- #1
kelly0303
- 561
- 33
Homework Statement
In this problem, we'll construct the ##(\frac{1}{2},\frac{1}{2})## representation which acts on "bi-spinors" ##V_{\alpha\dot{\alpha}}## with ##\alpha=1,2## and ##\dot{\alpha}=1,2##. It is convential, and convenient, to define these bi-spinors so that the first index transforms under ##\Lambda_R## and the second under the inverse of ##\Lambda_L##. That is, we define: ##V \to \Lambda_R V \Lambda_L^{-1}## .

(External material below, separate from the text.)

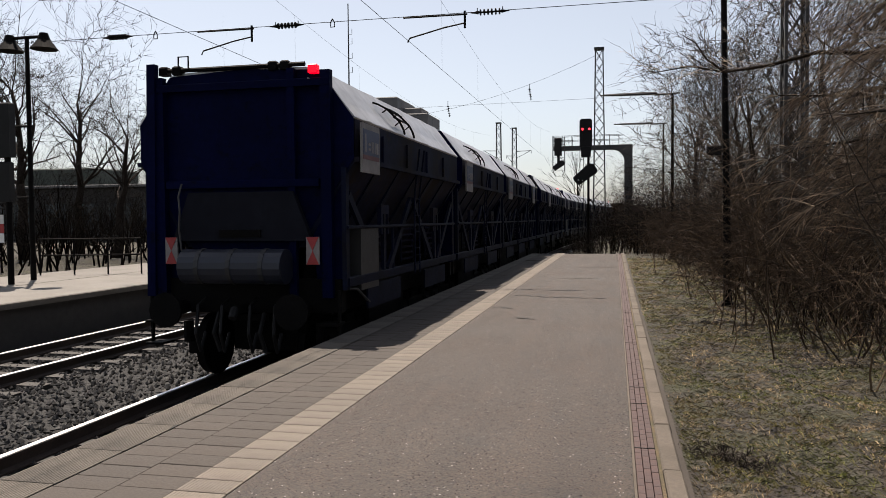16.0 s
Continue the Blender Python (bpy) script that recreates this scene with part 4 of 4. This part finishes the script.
def signal(x, y, z0, top):
    s = empty("light_signal", "black railway light signal with small red and green lights", "railway signal", m=pose(x, y, z0, 0, 0, 3))
    h = top - z0
    Build().tube([(0.12, 0, 0), (0.12, 0, h - 1.6)], 0.06, 10).done("pole", IRON, s)
    b = Build()
    b.prism([(-0.3, h - 1.35), (0.3, h - 1.35), (0.3, h - 0.1), (0.22, h), (-0.22, h), (-0.3, h - 0.1)], -0.12, 0.12)
    b.prism([(-0.2, h - 1.85), (0.22, h - 1.85), (0.27, h - 1.36), (-0.25, h - 1.36)], -0.1, 0.1)
    b.done("main_screen", BLACK, s, "tall black signal screen")
    for dx in (-0.16, 0.16):
        signal_light(s, "red_light", SIGNAL_RED, "red signal light", dx, h - 0.5, ((0, True), (3.58, True), (3.7, False), (16, False)))
        Build().tube([(dx, -0.12, h - 0.5 + 0.09), (dx, -0.3, h - 0.5 + 0.085)], 0.03, 6).done("hood", BLACK, s)
    d = Build()
    c, sn = math.cos(radians(38)), math.sin(radians(38))
    pts = [(-0.56, -0.24), (0.44, -0.3), (0.58, -0.16), (0.58, 0.16), (0.44, 0.3), (-0.56, 0.24), (-0.62, 0.12), (-0.62, -0.12)]
    d.prism([(px * c - pz * sn - 0.02, px * sn + pz * c + h - 2.65) for px, pz in pts], -0.1, 0.1)
    d.done("distant_screen", BLACK, s, "slanted black distant signal screen")
    Build().bar((-0.38, -0.13, h - 2.93), (-0.16, -0.13, h - 2.98), 0.03, 0.05).done("name_plate", WHITE, s)
    signal_light(s, "green_light", SIGNAL_GREEN, "green signal light", -0.16, h - 0.2, ((0, False), (3.55, False), (3.67, True), (16, True)))
    for dx, dz in ((0.36, 0.3), (-0.26, -0.26)):
        signal_light(s, "green_light", SIGNAL_GREEN, "green signal light", dx, h - 2.65 + dz, ((0, False), (2.15, False), (2.27, True), (16, True)))
    l = Build()
    for xx in (-0.28, -0.1):
        l.tube([(xx, 0.2, 0.3), (xx, 0.2, h - 1.4)], 0.018, 5)
    for i in range(18):
        l.tube([(-0.28, 0.2, 0.5 + 0.27 * i), (-0.1, 0.2, 0.5 + 0.27 * i)], 0.012, 4)
    l.done("ladder", GALV, s)
    return s


def gantry():
    Y = 60.0
    g = empty("signal_gantry", "grey steel cantilever signal gantry over the track", "signal gantry", m=pose(0, Y, 0))
    xc, zt = 1.0, 7.0
    Build().box(xc - 0.3, xc + 0.3, -0.25, 0.25, -0.8, zt - 0.362, 0.0).done("column", GALV, g)
    k = Build()
    arc = [(xc - 1.2 + 0.9 * math.sin(radians(a)), zt - 1.26 + 0.9 * math.cos(radians(a))) for a in range(0, 91, 10)]
    n = len(arc)
    v = [(xc - 0.3, yy, zt - 0.36) for yy in (-0.22, 0.22)] + [(x, yy, z) for yy in (-0.22, 0.22) for x, z in arc]
    f = [(0, 2 + i + 1, 2 + i) for i in range(n - 1)] + [(1, 2 + n + i, 2 + n + i + 1) for i in range(n - 1)] + [(2 + i, 2 + i + 1, 2 + n + i + 1, 2 + n + i) for i in range(n - 1)]
    k.add(v, f).done("knee", GALV, g)
    Build().box(-4.6, xc + 0.3, -0.24, 0.24, zt - 0.36, zt, 0.02).done("boom", GALV, g)
    r = Build()
    for x in [-4.6 + 0.7 * i for i in range(8)]:
        for y in (-0.4, 0.4):
            r.tube([(x, y, zt), (x, y, zt + 0.75)], 0.02, 5)
    for y in (-0.4, 0.4):
        for z in (0.4, 0.75):
            r.tube([(-4.7, y, zt + z), (0.6, y, zt + z)], 0.018, 5)
    r.done("railing", GALV, g)
    c = Build()
    for xx in (-4.65, -3.75):
        for y in (-0.45, 0.1):
            c.tube([(xx, y, zt + 0.7), (xx, y, zt - 1.9), ((-4.45 if xx < -4 else -3.95), y, zt - 2.3)], 0.02, 5)
    for z in (zt - 1.9, zt - 0.9, zt + 0.1):
        c.tube([(-4.65, -0.45, z), (-3.75, -0.45, z)], 0.018, 5)
    c.tube([(-4.45, -0.45, zt - 2.3), (-3.95, -0.45, zt - 2.3)], 0.02, 5)
    c.done("basket", GALV, g)
    s = Build().box(-4.5, -3.95, -0.6, -0.4, zt - 0.75, zt + 0.6, 0.03)
    s.box(-4.3, -4.1, -0.6, -0.4, zt - 1.3, zt - 0.7)
    s.done("signal_screen", BLACK, g)
    cc, sn = math.cos(radians(35)), math.sin(radians(35))
    d = Build().prism([(px * cc - pz * sn - 4.2, px * sn + pz * cc + zt - 1.5) for px, pz in [(-0.45, -0.18), (0.4, -0.22), (0.5, -0.1), (0.5, 0.1), (0.4, 0.22), (-0.45, 0.18)]], -0.6, -0.42)
    d.done("distant_screen", BLACK, g)
    return g


# ---- woods and shrubs ----
def grow(b, rng, p, d, length, r, depth, droop, spread, kids, sides=3, segs=4, rmin=0.0034, fall=(0.4, 0.7), bias=(0, 0, 0.12)):
    """A branch and its twigs, bending by chance and by droop."""
    pts, rad = [p], [r]
    cur, way = np.array(p, float), np.array(d, float)
    way /= np.linalg.norm(way)
    stops = []
    for i in range(segs):
        way = way + rng.normal(0, 0.13, 3) + np.array((0, 0, -droop * (i + 1) / segs))
        way /= np.linalg.norm(way)
        cur = cur + way * length / segs
        pts.append(tuple(cur))
        rad.append(r * (1 - 0.8 * (i + 1) / segs))
        stops.append((cur.copy(), way.copy(), rad[-1]))
    b.tube(pts, rad, sides, caps=False)
    if depth <= 0:
        return
    for k in range(kids):
        c, w, rr = stops[int(rng.integers(0 if depth < 2 else 1, segs))]
        side = rng.normal(0, 1, 3)
        side -= w * side.dot(w)
        side /= np.linalg.norm(side) + 1e-6
        nd = w * (1 - spread) + side * spread + np.array(bias)
        grow(b, rng, tuple(c), nd, length * rng.uniform(*fall), max(rmin, rr * 0.62), depth - 1, droop, spread, kids, 3, max(3, segs - 1), rmin, fall, bias)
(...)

a) Let's write a generic bi-spinor as ##V_{\alpha \dot{\alpha}}=\begin{pmatrix}
a & b \\
c & d
\end{pmatrix}## What is the change in a, b, c and d due to ##V \to \Lambda_R V \Lambda_L^{-1}## by an infinitesimal rotation by an angle ##\theta## around the z axis.
b) Write ##J_z## from part a) as a matrix acting on ##(a, b, c, d)##. What are its eigenvalues?
Homework Equations
##\Lambda_R=e^{\frac{1}{2}(i\theta_j\sigma_j+\beta_j\sigma_j)}##
##\Lambda_L=e^{\frac{1}{2}(i\theta_j\sigma_j-\beta_j\sigma_j)}##
with ##\sigma_j## being the Pauli matrices.
The Attempt at a Solution
a) For an infinitesimal transformation we have $$\Lambda_R V \Lambda_L^{-1}=(1+\frac{1}{2}i\theta_z\sigma_z)
\begin{pmatrix}
a & b \\
c & d
\end{pmatrix} (1-\frac{1}{2}i\theta_z\sigma_z)$$
which, after some calculations gives $$
\begin{pmatrix}
a(1+\frac{\theta_z^2}{4}) & b(1+i\theta_z-\frac{\theta_z^2}{4}) \\
c(1-i\theta_z-\frac{\theta_z^2}{4}) & d(1+\frac{\theta_z^2}{4})
\end{pmatrix}
$$
b) Here I tried this: $$(1+\frac{1}{2}i\theta_zJ_z)
\begin{pmatrix}
a\\
b\\
c\\
d
\end{pmatrix}
=
\begin{pmatrix}
a(1+\frac{\theta_z^2}{4})\\
b(1+i\theta_z-\frac{\theta_z^2}{4}) \\
c(1-i\theta_z-\frac{\theta_z^2}{4})\\
d(1+\frac{\theta_z^2}{4})
\end{pmatrix}
$$
But I am not sure what to do now. I expected to get for ##J_z##, something like ##diag(0, -1, 0, 1)## being the combination between a spin 0 and a spin 1 particle. But what I get doesn't look right. Can someone tell me what am I doing wrong? Thank you!